An seinem ersten Arbeitstag, dem 1.September, wandte sich Schröder per Mail an die Mitarbeiter. Er lobte die Bank als "innovativ, hoch professionell und immer wieder zu Höchstleistungen fähig", ja sogar als eine "Blaupause für alle Förderbanken der Welt". Er nannte die Belegschaft "erstklassig". Im Gespräch wolle er "aus erster Hand erfahren, wie die Arbeitsprozesse in der KfW ablaufen". Seit der Sache mit Lehman klärt dies nun die interne Revision. Seine Mitarbeiter lesen stattdessen in den Zeitungen, was für Trottel sie sind.

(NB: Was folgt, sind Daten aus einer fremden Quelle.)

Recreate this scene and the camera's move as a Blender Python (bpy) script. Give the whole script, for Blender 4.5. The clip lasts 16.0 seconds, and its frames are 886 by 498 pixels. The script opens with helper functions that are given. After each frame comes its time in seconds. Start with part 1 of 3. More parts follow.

Dabei sollte die Sitzung am Donnerstag eine Art Neubeginn werden für die KfW und ein guter Start für den neuen Chef Schröder. Mit dem Beschluss - der dann tatsächlich an diesem Tag auch noch gefällt wurde -, die Tochterbank IKB an den amerikanischen Investor Lone Star zu einem Spottpreis zu verkaufen, sollte ein Schlussstrich unter ein Kapitel gezogen werden, das die KfW Milliarden gekostet hat. Die Mitarbeiter müssen deshalb künftig vor allem sparen. Ulrich Schröder geht dabei nicht mit gutem Beispiel voran. Denn sein Gehalt beträgt 815.000 Euro im Jahr. Es ist doppelt so hoch wie das seiner Vorgängerin, es ist aber nicht mehr, als er in seinem bisherigen Job bekam.